SEC Cyber Disclosures: Defining Risk Tolerance & Incident Materiality

By: Sue Bergamo and Brian Walker

The new SEC cybersecurity disclosure rules require public companies to publicly disclose material cybersecurity incidents. Each material incident is to be disclosed using an SEC 8-k and will be part of a broader recurring disclosure requirement using 10k forms that disclose the oversight and governance processes associated with cyber risk, including the roles and responsibilities of the board at-large, board committees, and the management team. A common thread throughout is the definition of materiality – what’s material and what’s not? One way to frame the answer is as part of the overall model for measuring risk and for defining the parameters of risk tolerance.

The SEC specifically avoided providing a one-size-fits-all definition of materiality. That responsibility remains with companies – just as it does for non-cyber incidents. Being able to determine the materiality of a cyber incident in the midst of the fight will be much easier with a previously-agreed and unambiguous expression of the parameters of risk – how much risk is a company willing to accept, how much do they seek to transfer, and how much do they seek to mitigate. This articulation is an outcome of the risk governance process and requires that companies be proficient at discussing and agreeing on how to manage a risk – and continuously reviewing those definitions on an evergreen basis.

A natural element of defining cyber risk tolerance is defining the parameters that contribute to the shareholder risk of a cyber incident.
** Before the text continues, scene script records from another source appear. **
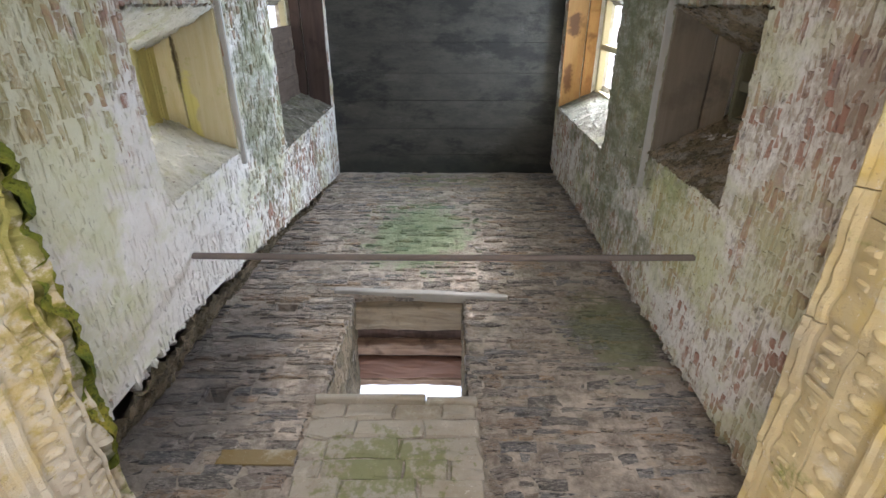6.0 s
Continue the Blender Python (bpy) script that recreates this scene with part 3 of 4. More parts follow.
for k in range(9):
    x = -0.98 + 0.038 * k
    tagged(link("brick_end", soft_box(x, x + 0.03, -0.42, -0.25, 4.50, 4.56, 0.004, 1, 0.004, k), M_BRICK), "small brick end inside the wall slot", "brick", "brick ends in the slot")
bm = bmesh.new()
box(bm, -1.9, 1.9, -1.0, -0.42, 3.3, 8.6)
structure("wall_south_core", bm, M_EARTH, "dark masonry core of the front wall")

# the back wall: core with a window through it, and the lower part with the arch
bm = bmesh.new()
place = lambda u, d, z: (u, d, z)
xs = [-2.1, -1.40, -1.28, -1.12, -0.70, 0.155, 2.1]
pierced(bm, place, xs, xs, [2.96, 3.86, 3.88, 3.97, 4.83, 4.93, 5.03, 8.6], BACK - 0.004, 3.2, {(4, 2), (4, 3), (4, 4), (4, 5), (1, 1), (1, 2), (2, 4)})
box(bm, -1.5, -1.05, 2.62, 3.15, 3.7, 5.1)
# dark plates set into the putlog holes stand for the shade inside them
for x0, x1, z0, z1 in ((-1.44, -1.24, 3.82, 4.01), (-1.32, -1.08, 4.79, 4.97)):
    hole = bmesh.new()
    box(hole, x0, x1, 2.56, 2.60, z0, z1)
    structure("putlog_shade_plate", hole, M_EARTH, "dark plate that stands for the shade inside a putlog hole")
WALL_BACK = structure("wall_north", bm, M_RUBBLE_MORTAR, "tall dark rubble wall with a small window")
bm = bmesh.new()
DOORWAY = arch_line(-0.04, 0.615, 2.03, 0.43, 36)
arched_wall(bm, 2.29, 2.47, -1.4, 1.4, 2.955, arch_line(-0.04, 0.632, 2.03, 0.447, 36))
WALL_DOOR = structure("wall_north_base", bm, M_BACK_ASHLAR, "ochre-stained freestone wall round the arched doorway")
bm = bmesh.new()
box(bm, -1.9, -0.86, 2.47, 3.2, 0, 2.86)
structure("passage_wall_west_core", bm, M_EARTH, "dark core of the passage wall")
bm = bmesh.new()
pts = [(0.68, 2.47), (0.74, 3.17), (1.9, 3.17), (1.9, 2.47)]
lo, hi = [bm.verts.new((x, y, 0)) for x, y in pts], [bm.verts.new((x, y, 2.86)) for x, y in pts]
bm.faces.new(lo), bm.faces.new(hi)
for i in range(4):
    bm.faces.new((lo[i], lo[(i + 1) % 4], hi[(i + 1) % 4], hi[i]))
structure("passage_wall_east_core", bm, M_EARTH, "dark core of the passage wall")


def east_face(a, b):
    """The face of the east passage wall, turning the outer corner."""
    z = 2.64 * b
    if a < 0.8:
        return (0.578 + 0.080 * a / 0.8, 2.44 + 0.75 * a / 0.8, z), (-1, 0, 0)
    if a < 0.83:
        return (0.665, 3.20, z), (-0.7, 0.7, 0)
    return (0.68 + 1.2 * (a - 0.83) / 0.17, 3.205, z), (0, 1, 0)


rubble_face("passage_wall_east", east_face, M_PASS_R, "rough rubble passage wall with remains of plaster", 0.014, (0.2, 0.2, 0.13), 3, lambda p: -0.03 * max(0.0, (2.51 - p.y) / 0.07) + 0.016 * min(1.0, max(0.0, noise.noise(p * 2.3 + Vector((3, 0, 1))) * 9)), (150, 160))
rubble_face("passage_wall_west", lambda a, b: ((-0.70 - 0.10 * a, 2.47 + 0.75 * a, 2.75 * b), (1, 0, 0)), M_PASS_L, "mossy rubble passage wall", 0.019, (0.13, 0.14, 0.085), 11, None, (150, 300))


def green_hole(p):
    """A ragged hole in the wall beside the walkway."""
    r = math.hypot((p.y - 3.68) / 0.52, (p.z - 1.99) / 0.22) + 0.4 * noise.noise(p * 6)
    return -0.17 * min(1.0, max(0.0, (1.0 - r) * 16))


rubble_face("green_wall", lambda a, b: ((-0.85, 3.20 + 5.5 * a, 2.95 * b), (1, 0, 0)), M_GREENWALL, "bright green mossy stone wall beside the walkway", 0.035, (0.3, 0.34, 0.10), 7, green_hole, (230, 120))
bm = bmesh.new()
box(bm, -1.9, -1.25, 3.2, 9.0, -0.12, 3.0)
structure("green_wall_core", bm, M_EARTH, "dark core of the wall beside the walkway")
bm = bmesh.new()
box(bm, -1.3, -0.88, 3.2, 9.0, 2.93, 3.02)
structure("green_wall_top", bm, M_GREENWALL, "mossy top of the wall beside the walkway")
bm = bmesh.new()
box(bm, -1.9, 1.9, 2.47, 3.19, 2.86, 2.955)
structure("passage_wall_top", bm, M_EARTH, "masonry above the passage lintels")


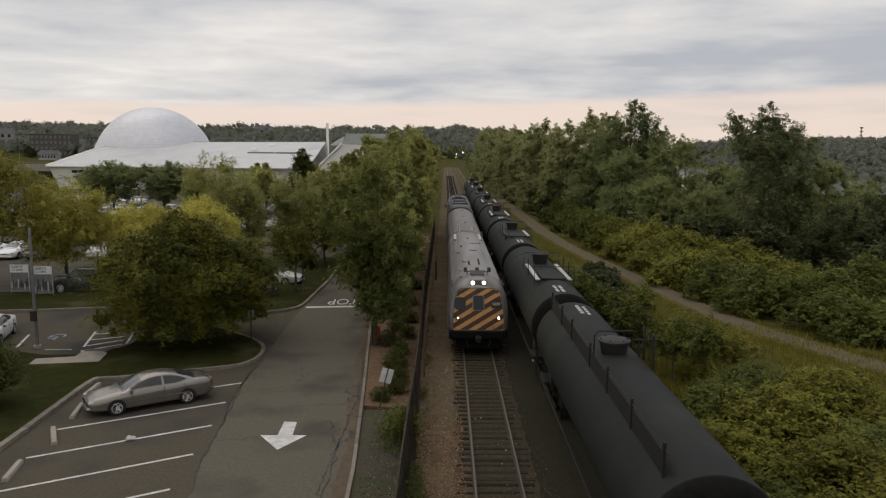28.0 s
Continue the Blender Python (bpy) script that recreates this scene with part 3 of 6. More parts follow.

Normal characteristics that define levels of cyber risk often include size of data lost, sensitivity of that data (personal information, pricing, contract terms, etc.), and financial costs associated with recovery of operations. During an incident, these characteristics will provide a framework for collaboration across the board and management and will dramatically accelerate the determination of materiality.

To show how quickly a risk conversation can become complex, here are a couple of examples of real-life cybersecurity threats:

SCENARIO #1: The accounting team has fallen prey to an email phishing campaign. Ostensibly the CEO sent an email requesting urgent review of customer information in anticipation of upcoming meetings. Knowing that the CEO is traveling, a team member clicks on an attachment and unleash ransomware, which traverses the network and shuts down global operations. The cybercriminal is demanding a large payment to decrypt the company’s data. The company is unable to fulfill orders or manage financials – rendering it effectively offline. Who should determine the materiality of this incident? What process is defined and tested to support making such a determination? How many days offline is sufficient to be defined as ‘material’? Does the board to be notified? Included in the decision to pay the ransom?
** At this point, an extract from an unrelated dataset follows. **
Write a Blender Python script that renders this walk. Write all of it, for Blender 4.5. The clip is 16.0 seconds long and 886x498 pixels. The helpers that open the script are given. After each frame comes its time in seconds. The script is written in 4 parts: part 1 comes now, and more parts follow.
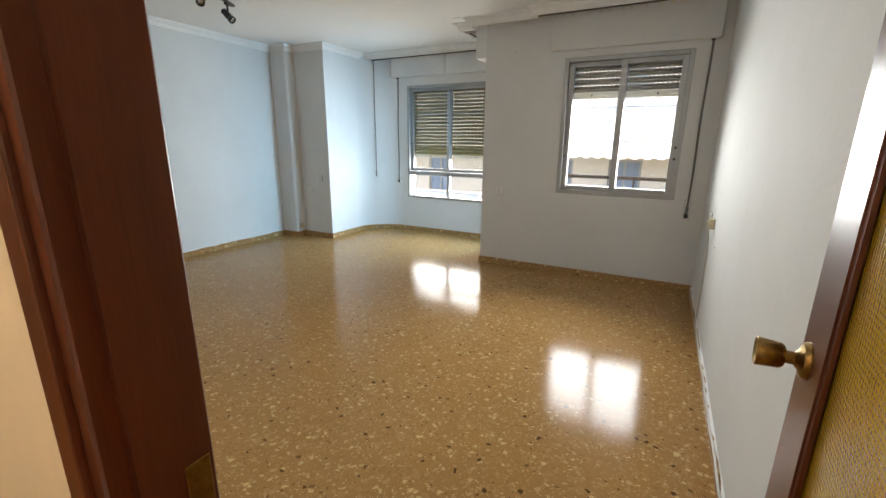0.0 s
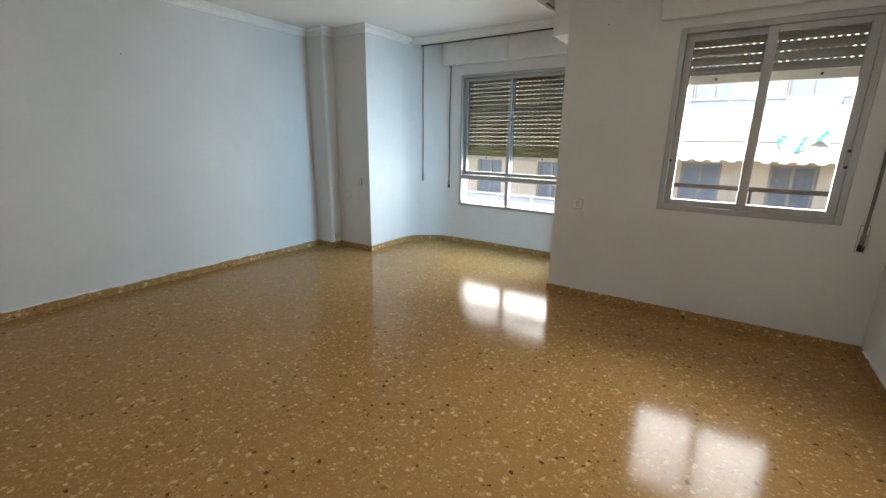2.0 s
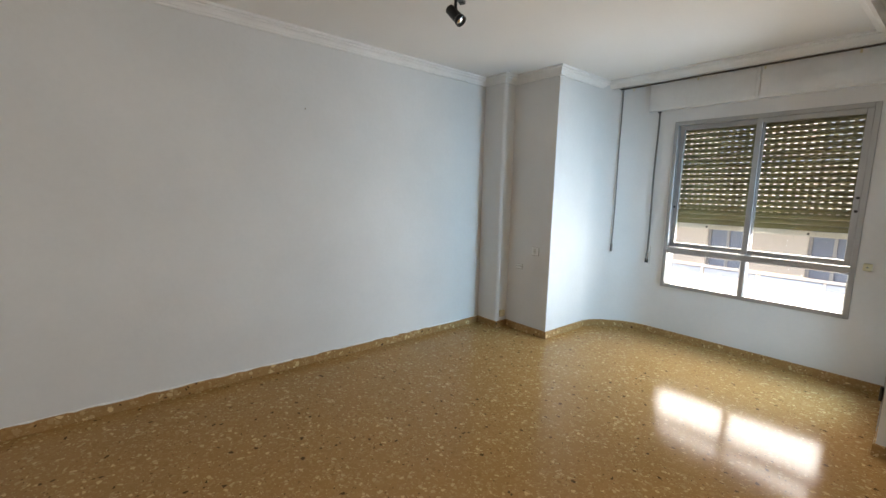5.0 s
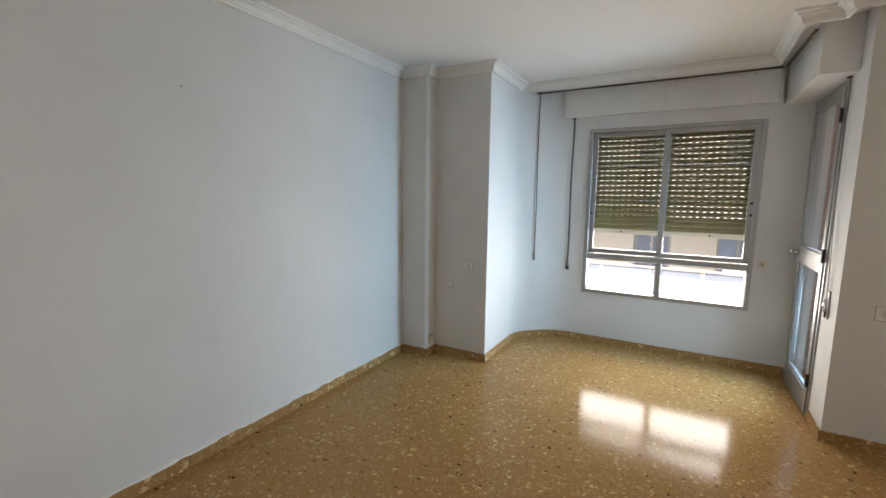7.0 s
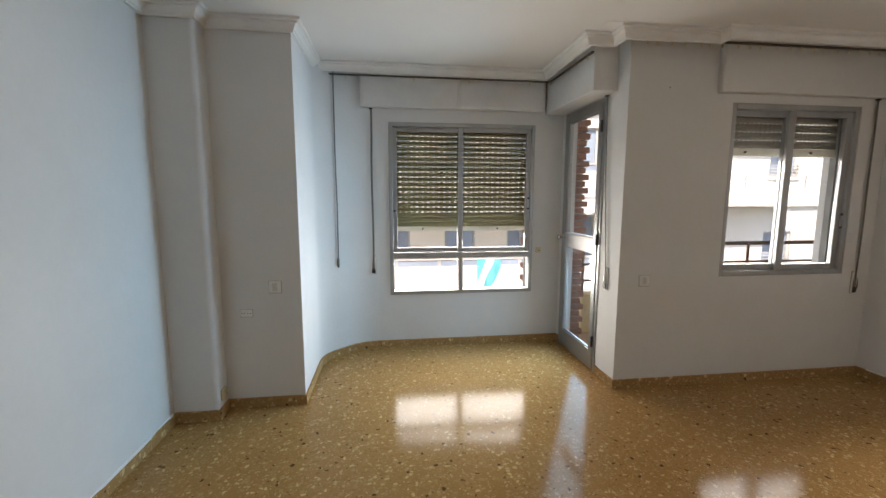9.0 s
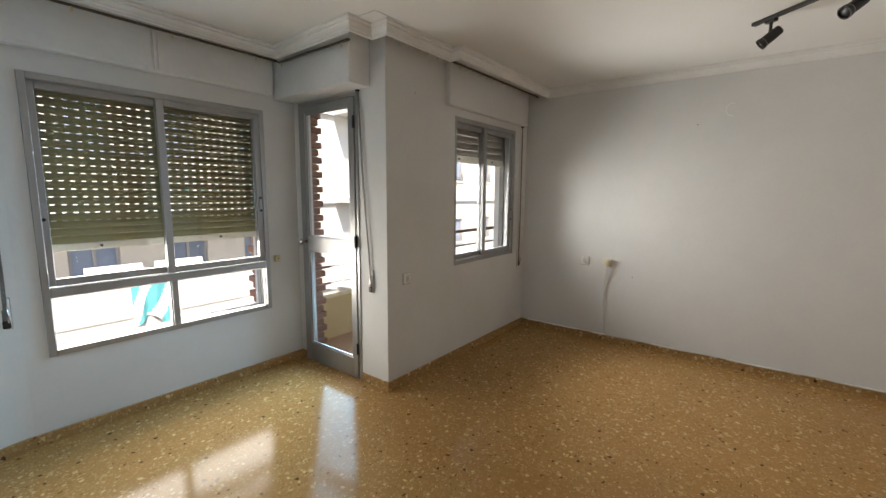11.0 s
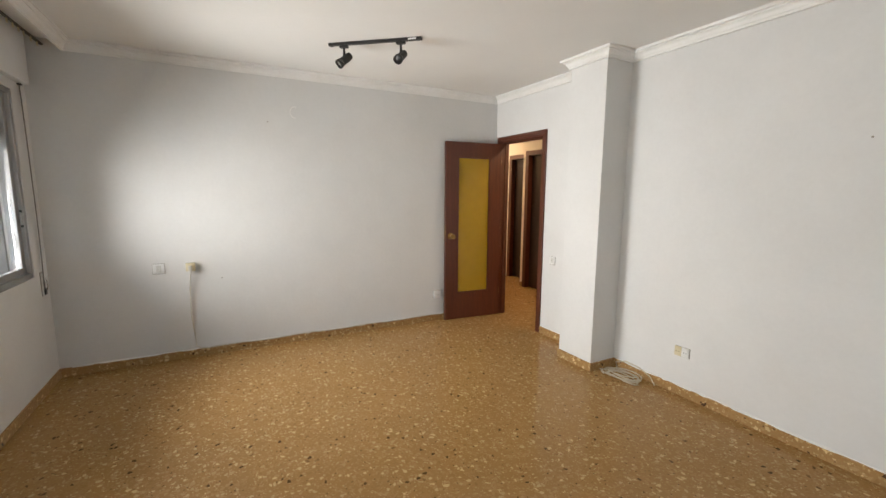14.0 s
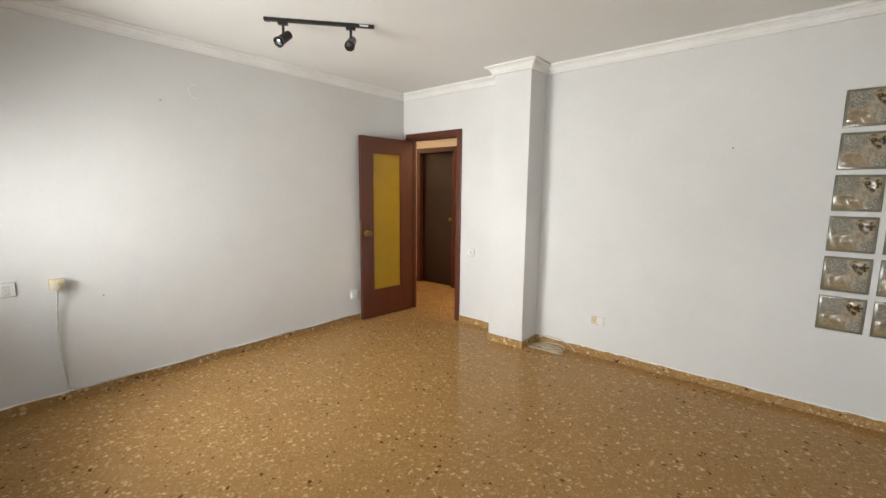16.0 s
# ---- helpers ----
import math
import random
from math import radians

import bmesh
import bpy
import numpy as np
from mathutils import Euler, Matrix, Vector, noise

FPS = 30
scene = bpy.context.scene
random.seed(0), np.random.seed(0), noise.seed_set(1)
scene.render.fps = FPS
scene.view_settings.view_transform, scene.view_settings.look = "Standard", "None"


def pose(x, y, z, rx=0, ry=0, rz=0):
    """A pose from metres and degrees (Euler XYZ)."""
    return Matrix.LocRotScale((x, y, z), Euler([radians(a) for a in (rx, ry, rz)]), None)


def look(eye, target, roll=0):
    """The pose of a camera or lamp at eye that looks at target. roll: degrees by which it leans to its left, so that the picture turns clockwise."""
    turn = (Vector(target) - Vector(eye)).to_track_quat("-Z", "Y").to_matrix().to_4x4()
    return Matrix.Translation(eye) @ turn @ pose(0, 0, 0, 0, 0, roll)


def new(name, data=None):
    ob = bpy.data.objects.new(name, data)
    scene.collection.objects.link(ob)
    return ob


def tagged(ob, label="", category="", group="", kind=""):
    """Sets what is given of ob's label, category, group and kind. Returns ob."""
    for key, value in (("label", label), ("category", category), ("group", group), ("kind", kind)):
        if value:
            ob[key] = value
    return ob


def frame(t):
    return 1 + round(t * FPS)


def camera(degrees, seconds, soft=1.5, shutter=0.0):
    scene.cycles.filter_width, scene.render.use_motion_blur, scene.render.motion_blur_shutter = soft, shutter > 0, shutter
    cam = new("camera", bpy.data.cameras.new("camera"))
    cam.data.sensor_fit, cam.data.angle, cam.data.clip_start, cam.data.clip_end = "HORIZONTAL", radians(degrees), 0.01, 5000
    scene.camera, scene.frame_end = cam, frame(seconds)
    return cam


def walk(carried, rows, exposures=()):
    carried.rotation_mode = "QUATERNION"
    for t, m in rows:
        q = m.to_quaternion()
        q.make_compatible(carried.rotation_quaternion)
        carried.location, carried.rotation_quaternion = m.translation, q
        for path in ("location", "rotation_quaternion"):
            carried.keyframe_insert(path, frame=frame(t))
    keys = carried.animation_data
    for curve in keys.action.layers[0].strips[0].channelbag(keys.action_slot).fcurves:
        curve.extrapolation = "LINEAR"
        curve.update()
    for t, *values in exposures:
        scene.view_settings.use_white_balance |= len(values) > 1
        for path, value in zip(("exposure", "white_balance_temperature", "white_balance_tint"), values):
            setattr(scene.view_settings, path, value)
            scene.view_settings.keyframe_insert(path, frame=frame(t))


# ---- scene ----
cam = camera(93.5, 16.0)
PATH = [
    (0, (0.258, 0.108, 1.365), (-0.639, 1.825, 0.865), 0.6),
    (0.5, (0.185, 0.336, 1.349), (-0.732, 2.041, 0.846), 0.6),
    (1, (0.059, 0.511, 1.336), (-0.86, 2.212, 0.824), 0.6),
    (1.5, (-0.127, 0.711, 1.327), (-1.087, 2.393, 0.83), 0.9),
    (2, (-0.313, 0.85, 1.365), (-1.384, 2.46, 0.858), 0.8),
    (2.5, (-0.445, 1.015, 1.41), (-1.677, 2.51, 0.913), 0.8),
    (3, (-0.591, 1.039, 1.438), (-1.955, 2.427, 0.973), 0.7),
    (3.5, (-0.745, 1.134, 1.44), (-2.23, 2.413, 1.042), 1.0),
    (4, (-0.918, 1.176, 1.436), (-2.463, 2.401, 1.103), 1.0),
    (4.2, (-1.019, 1.202, 1.421), (-2.573, 2.422, 1.11), 1.1),
    (6.3, (-2.104, 1.204, 1.449), (-3.371, 2.731, 1.201), 1.0),
    (6.5, (-2.187, 1.23, 1.456), (-3.382, 2.814, 1.205), 0.9),
    (7, (-2.41, 1.231, 1.492), (-3.387, 2.957, 1.234), 0.7),
    (7.5, (-2.635, 1.277, 1.482), (-3.343, 3.13, 1.223), 0.5),
    (8, (-2.862, 1.374, 1.491), (-3.287, 3.31, 1.231), 0.4),
    (8.2, (-2.953, 1.413, 1.474), (-3.25, 3.374, 1.221), 0.3),
    (10.5, (-3.6, 2.182, 1.482), (-2.319, 3.695, 1.221), 0.4),
    (11, (-3.681, 2.345, 1.495), (-2.114, 3.558, 1.232), 0.4),
    (11.5, (-3.677, 2.562, 1.483), (-1.898, 3.437, 1.223), 0.3),
    (12, (-3.609, 2.68, 1.472), (-1.706, 3.236, 1.204), 0.0),
    (12.5, (-3.66, 2.808, 1.524), (-1.691, 3.003, 1.23), 0.0),
    (13, (-3.691, 2.932, 1.516), (-1.722, 2.73, 1.232), 0.1),
    (13.5, (-3.624, 3.129, 1.495), (-1.736, 2.532, 1.214), 0.2),
    (14, (-3.588, 3.291, 1.489), (-1.836, 2.366, 1.214), 0.4),
    (14.5, (-3.565, 3.484, 1.469), (-1.976, 2.301, 1.195), 0.5),
    (15, (-3.467, 3.626, 1.453), (-2.016, 2.276, 1.18), 0.5),
    (15.5, (-3.261, 3.798, 1.462), (-1.918, 2.341, 1.189), 0.5),
    (16, (-3.072, 3.976, 1.456), (-1.794, 2.463, 1.18), 0.6),
]
EXPOSURES = [(0, 2.08, 6900, 10), (0.5, 1.85, 6900, 10), (1.5, 1.75, 6900, 10), (3, 1.98, 7350, 14), (4, 2.0, 7400, 15), (6.5, 1.85, 7400, 16), (8, 1.75, 7350, 16),
             (10.5, 1.55, 7400, 15), (11, 1.58, 7300, 14), (11.5, 1.75, 7250, 14), (12, 1.82, 7200, 13), (13, 1.88, 7150, 13), (14, 2.15, 7050, 14), (15, 2.23, 7000, 13), (16, 2.28, 6950, 13)]
walk(cam, [(t, look(eye, target, roll)) for t, eye, target, roll in PATH], EXPOSURES)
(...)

SCENARIO #2: A new product has been released that required significant investment to develop and contains new features that would significantly increase revenue. After release, a high severity vulnerability is discovered that exposes the product to cybercriminals and a potential attack. Source software in the product is publicly linked to significant ransomware incidents that are increasingly visible in the media. While no attack has been recognized at this point, technical experts advise that the vulnerability could be exploited by a cybercriminal at any time and key indicators point to increased unknown activity in the new product. Since an incident hasn’t occurred, should the company notify customers of the potential risk? Should it disable the new product while rapid remediation is conducted? Is this risk handled solely by management or should the board be involved? Should the board be advised in real-time or only if an incident ultimately occurs?
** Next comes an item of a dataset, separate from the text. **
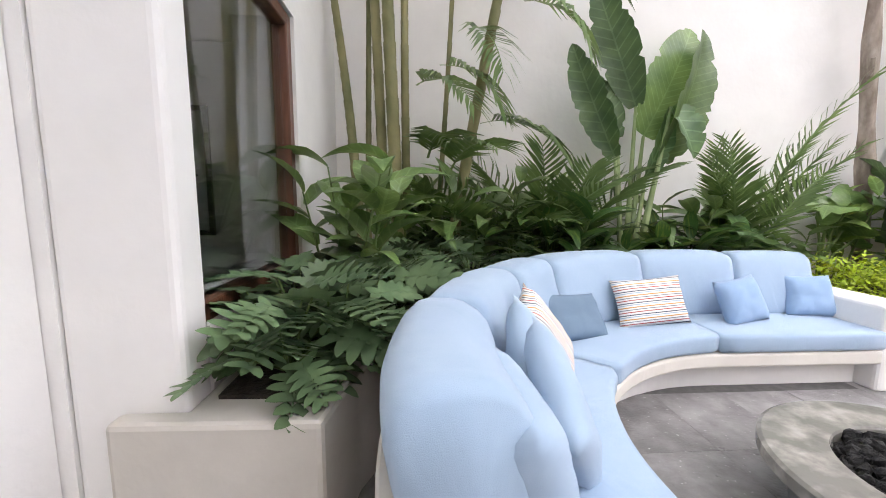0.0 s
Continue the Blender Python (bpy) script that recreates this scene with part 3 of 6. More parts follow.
def stone_geo(poly, depth, rng, inset=0.14):
    """Verts and faces of one stone: outline at 0, a rim at 0.7 depth, a smaller face in front. Local x right, z up, y out of the wall (negative)."""
    k = len(poly)
    cx, cz = sum(p[0] for p in poly) / k, sum(p[1] for p in poly) / k
    d = depth * rng.uniform(0.7, 1.2)
    verts = []
    for s, y in ((1.0, 0.0), (0.985, -0.65 * d), (1 - inset, -d)):
        for px, pz in poly:
            wob = rng.uniform(-0.12, 0.12) * d if y else 0
            verts.append((cx + (px - cx) * s, y + wob, cz + (pz - cz) * s))
    verts.append((cx, -d * 1.08, cz))
    faces = []
    for r in range(2):
        for i in range(k):
            j = (i + 1) % k
            faces.append((r * k + i, r * k + j, (r + 1) * k + j, (r + 1) * k + i))
    for i in range(k):
        faces.append((2 * k + i, 2 * k + (i + 1) % k, 3 * k))
    return verts, faces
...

These simple examples demonstrate the complexity involved in determining materiality of incidents in real-time. This has always been complex, but the new SEC disclosure requirements will put additional pressure on companies. The expectation for disclosing ‘material’ incidents is new, and the four day disclosure window is aggressive. These new requirements become effective in December – just 3 short months from now. Time is short and the deadline isn’t moving, so it’s time to prepare.